The amount: 50 cents.

“This is what we do in real life. You release them into the public, they are going to have to pay a copay,” Rep. Justin Hill, R-Lake Saint Louis, told the House Corrections Committee on Wednesday.

He added that it was a bargain price compared to the world outside prison.

“I’d take 50 cents all day long,” he said.

Moments later, the committee voted 8-2 in favor of House Bill 129, which moves the effort forward. Though the practice has a long way to go before it could be enforced, in 2014 the Legislature cracked down on prisoner purse books by levying sales tax on various commissary and canteen items, a move that reportedly could garner $1 million in annual revenue.

Rep. Rick Brattin, R-Harrisonville, who sponsored the new bill, said the 50-cent copay would reflect the policy in federal prisons. And he said it would teach inmates that there would be “no free ride,” while deterring frivolous requests to see the doctor in order to escape the “daily grind of prison life.”

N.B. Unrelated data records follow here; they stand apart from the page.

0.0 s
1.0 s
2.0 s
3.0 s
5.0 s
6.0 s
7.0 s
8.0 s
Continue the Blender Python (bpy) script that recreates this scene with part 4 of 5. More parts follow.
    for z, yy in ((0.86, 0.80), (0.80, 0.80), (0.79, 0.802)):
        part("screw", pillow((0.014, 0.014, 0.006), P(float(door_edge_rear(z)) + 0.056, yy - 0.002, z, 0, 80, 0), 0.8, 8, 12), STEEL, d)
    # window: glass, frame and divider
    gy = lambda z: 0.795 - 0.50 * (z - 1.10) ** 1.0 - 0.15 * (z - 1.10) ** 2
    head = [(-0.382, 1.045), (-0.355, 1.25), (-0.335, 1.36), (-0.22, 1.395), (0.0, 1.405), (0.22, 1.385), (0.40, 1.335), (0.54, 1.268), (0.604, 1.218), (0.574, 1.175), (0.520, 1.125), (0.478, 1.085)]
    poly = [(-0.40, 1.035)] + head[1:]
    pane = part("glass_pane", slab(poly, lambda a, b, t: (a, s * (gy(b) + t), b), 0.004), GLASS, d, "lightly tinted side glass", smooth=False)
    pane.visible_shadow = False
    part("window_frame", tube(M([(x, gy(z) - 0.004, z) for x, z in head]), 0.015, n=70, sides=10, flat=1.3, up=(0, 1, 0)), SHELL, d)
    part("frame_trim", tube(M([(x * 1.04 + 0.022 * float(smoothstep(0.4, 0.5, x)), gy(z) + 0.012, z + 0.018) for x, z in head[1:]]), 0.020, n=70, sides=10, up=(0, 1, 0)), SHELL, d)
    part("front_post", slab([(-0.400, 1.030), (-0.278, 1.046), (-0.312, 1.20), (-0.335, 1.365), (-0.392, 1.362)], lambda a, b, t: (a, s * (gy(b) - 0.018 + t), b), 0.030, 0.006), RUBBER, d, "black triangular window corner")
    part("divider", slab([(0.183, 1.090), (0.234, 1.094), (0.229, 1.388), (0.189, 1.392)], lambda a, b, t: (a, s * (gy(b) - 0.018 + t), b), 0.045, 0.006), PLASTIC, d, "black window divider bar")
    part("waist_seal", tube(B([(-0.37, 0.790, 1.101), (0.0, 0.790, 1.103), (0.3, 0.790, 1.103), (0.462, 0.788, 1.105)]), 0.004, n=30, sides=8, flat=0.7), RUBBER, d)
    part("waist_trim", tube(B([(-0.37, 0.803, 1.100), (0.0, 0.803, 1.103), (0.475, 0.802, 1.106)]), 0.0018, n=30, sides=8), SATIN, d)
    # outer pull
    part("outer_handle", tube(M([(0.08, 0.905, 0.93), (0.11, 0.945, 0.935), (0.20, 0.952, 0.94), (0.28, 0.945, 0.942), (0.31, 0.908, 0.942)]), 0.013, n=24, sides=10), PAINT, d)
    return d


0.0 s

“The average inmate goes to the doctor five times per month. That’s pretty extensive,” Brattin said by telephone Thursday. “I haven’t been to the doctor in no telling how long.”

The Department of Corrections is required by law to provide medical care for prisoners, a mounting tab that currently runs about $150 million a year. Brattin said if the number of unnecessary visits to the doctor are cut it would be a bargaining chip the next time the medical services contract is negotiated.

Rep. Kimberly Gardner, D-St. Louis, and Bonnaye Mims, D-Kansas City, voted against the bill.

Gardner, a former St. Louis prosecutor, didn’t think it would save money because the medical services contract is a flat fee. She said in an interview that she preferred to focus on offering educational programs and job training to inmates.

“I am for personal responsibility, but I think there is another way to do it,” she said.

Many inmates are indigent and rely on a $7.50 monthly stipend from the state for correspondence, hygiene products and other items such as candy.

“If you take 50 cents out, that’s an undue burden on a person who has limited funds already,” Gardner said.

If an inmate has a high school diploma or GED, the stipend is bumped to $8.50. Some inmates also earn wages doing the laundry and other jobs.